══ SOURCE DATA

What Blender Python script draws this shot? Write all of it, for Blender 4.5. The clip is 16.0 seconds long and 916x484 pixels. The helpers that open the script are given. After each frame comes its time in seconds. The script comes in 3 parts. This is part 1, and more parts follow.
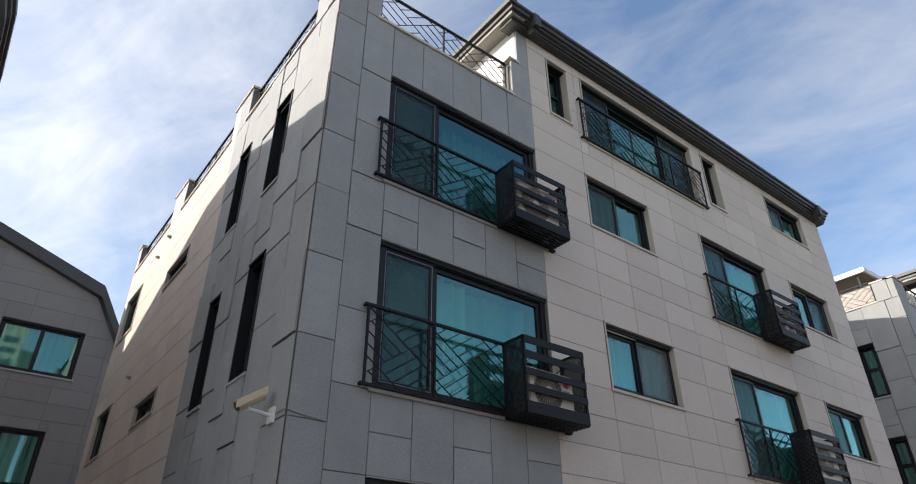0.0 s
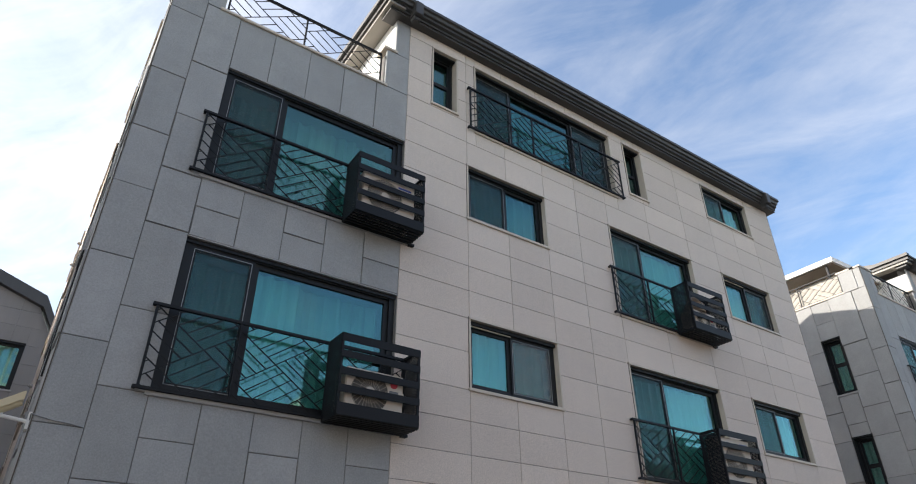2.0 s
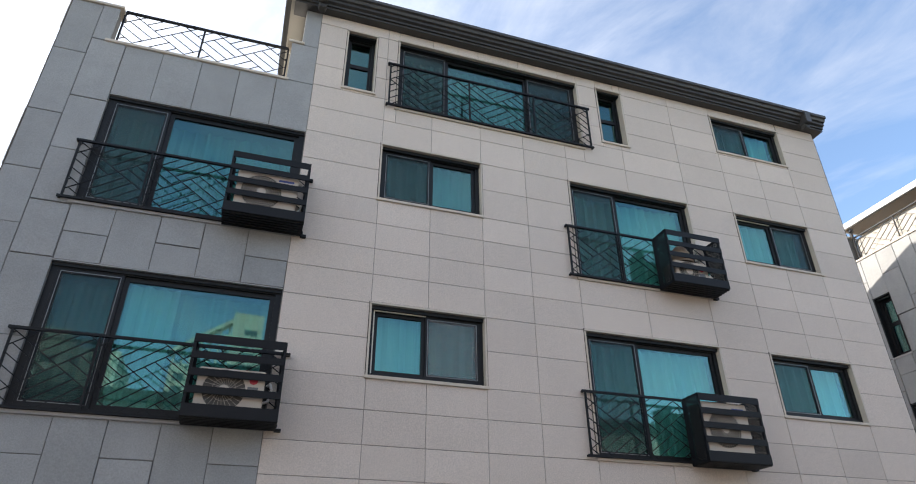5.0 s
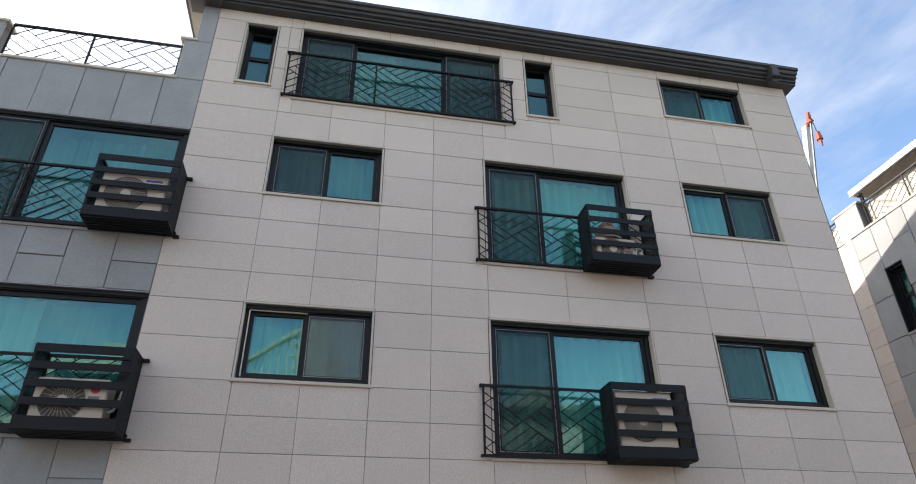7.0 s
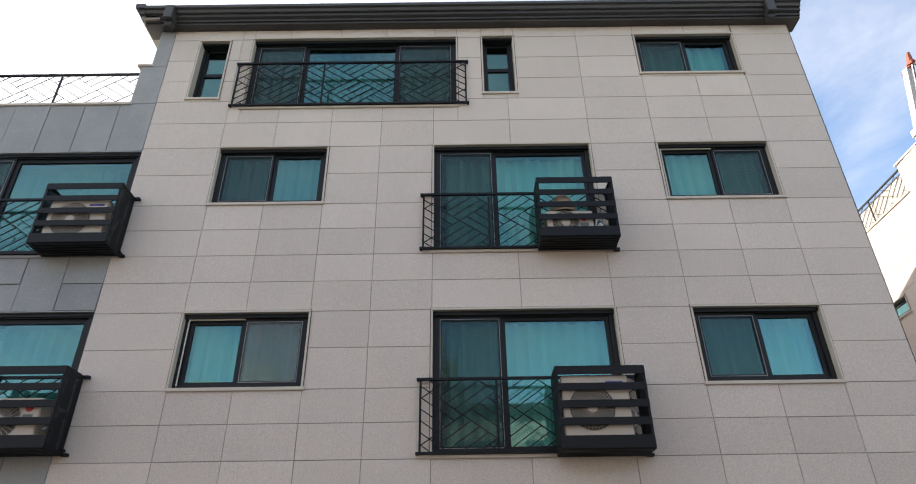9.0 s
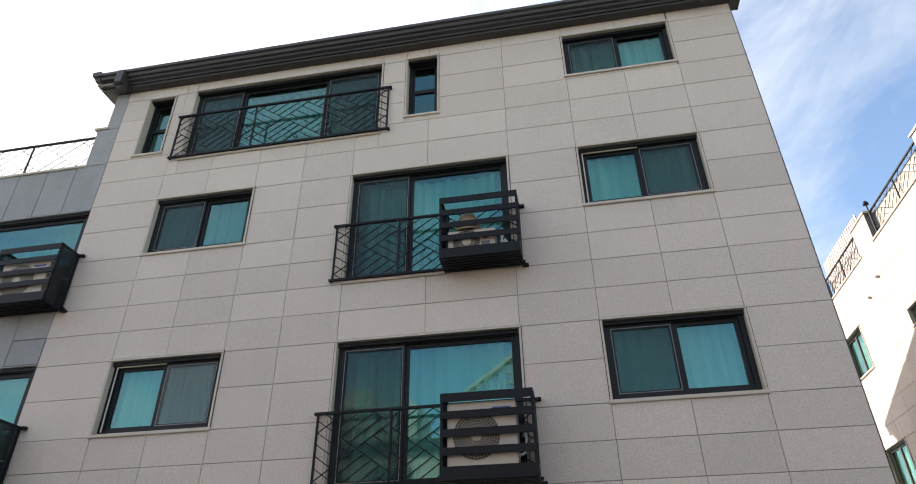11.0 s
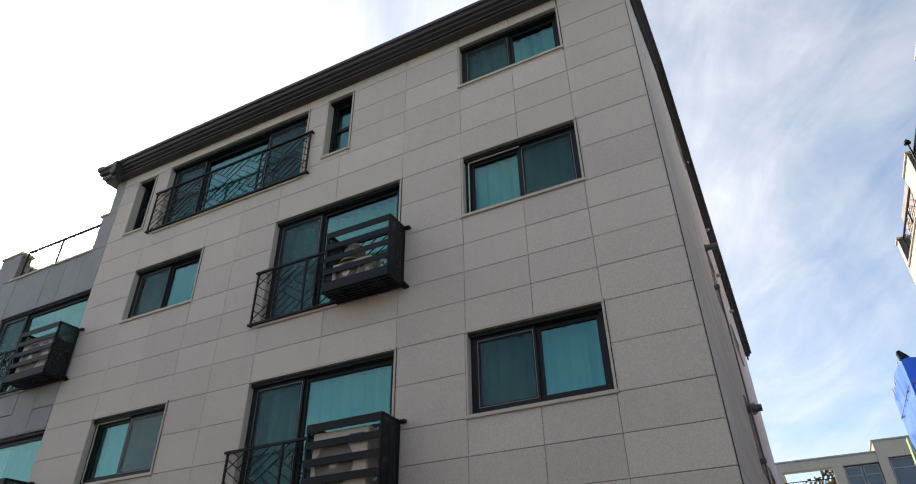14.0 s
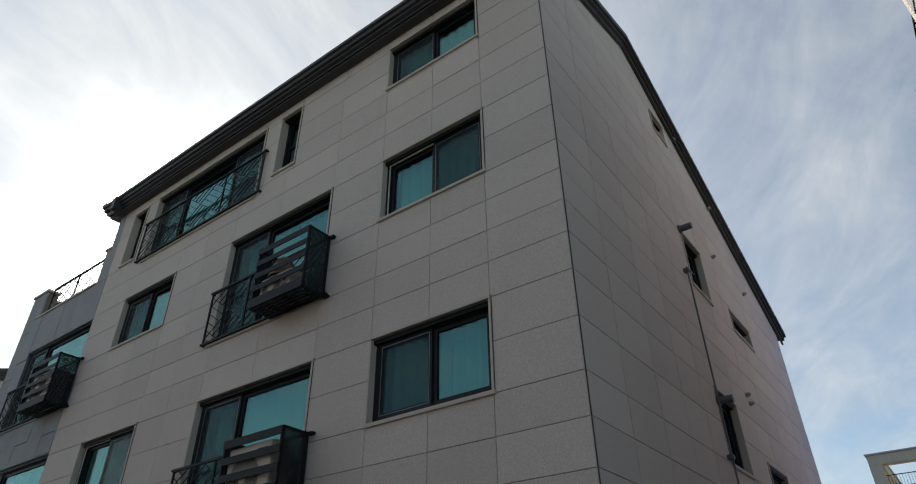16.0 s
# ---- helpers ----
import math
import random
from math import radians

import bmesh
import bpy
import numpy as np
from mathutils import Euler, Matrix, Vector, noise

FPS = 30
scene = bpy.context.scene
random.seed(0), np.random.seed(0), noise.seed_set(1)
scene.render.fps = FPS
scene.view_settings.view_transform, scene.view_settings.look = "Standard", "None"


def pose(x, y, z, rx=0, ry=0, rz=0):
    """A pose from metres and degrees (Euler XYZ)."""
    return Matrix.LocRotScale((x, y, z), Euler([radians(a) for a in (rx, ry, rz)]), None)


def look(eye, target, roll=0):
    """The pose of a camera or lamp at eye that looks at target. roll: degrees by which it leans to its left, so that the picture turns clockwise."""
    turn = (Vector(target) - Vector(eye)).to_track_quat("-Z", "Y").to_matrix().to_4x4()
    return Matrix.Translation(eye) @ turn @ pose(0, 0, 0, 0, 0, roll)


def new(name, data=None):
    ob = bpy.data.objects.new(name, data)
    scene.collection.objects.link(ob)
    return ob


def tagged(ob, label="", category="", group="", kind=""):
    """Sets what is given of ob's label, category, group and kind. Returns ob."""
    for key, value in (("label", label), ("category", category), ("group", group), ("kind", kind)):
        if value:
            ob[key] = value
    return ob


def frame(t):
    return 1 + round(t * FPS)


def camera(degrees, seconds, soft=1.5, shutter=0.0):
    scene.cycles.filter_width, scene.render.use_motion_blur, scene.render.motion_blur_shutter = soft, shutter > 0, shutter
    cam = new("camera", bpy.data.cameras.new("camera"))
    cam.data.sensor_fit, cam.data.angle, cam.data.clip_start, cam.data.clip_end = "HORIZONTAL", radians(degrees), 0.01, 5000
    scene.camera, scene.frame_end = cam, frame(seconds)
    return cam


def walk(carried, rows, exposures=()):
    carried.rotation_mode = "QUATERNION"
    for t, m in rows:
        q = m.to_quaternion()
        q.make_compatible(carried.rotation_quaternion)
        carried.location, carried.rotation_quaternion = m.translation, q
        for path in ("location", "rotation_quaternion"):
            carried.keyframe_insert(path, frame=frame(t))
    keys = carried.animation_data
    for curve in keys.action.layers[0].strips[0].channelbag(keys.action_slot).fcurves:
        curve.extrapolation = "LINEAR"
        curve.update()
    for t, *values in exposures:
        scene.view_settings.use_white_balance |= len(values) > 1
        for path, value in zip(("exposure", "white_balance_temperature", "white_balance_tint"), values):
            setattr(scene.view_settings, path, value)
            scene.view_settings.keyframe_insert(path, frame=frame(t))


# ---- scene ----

════

__SET PROBLEM__
Tally the lines holding the string "frame" and give only the count.

__SOLUTION FOR THIS EXERCISE__
5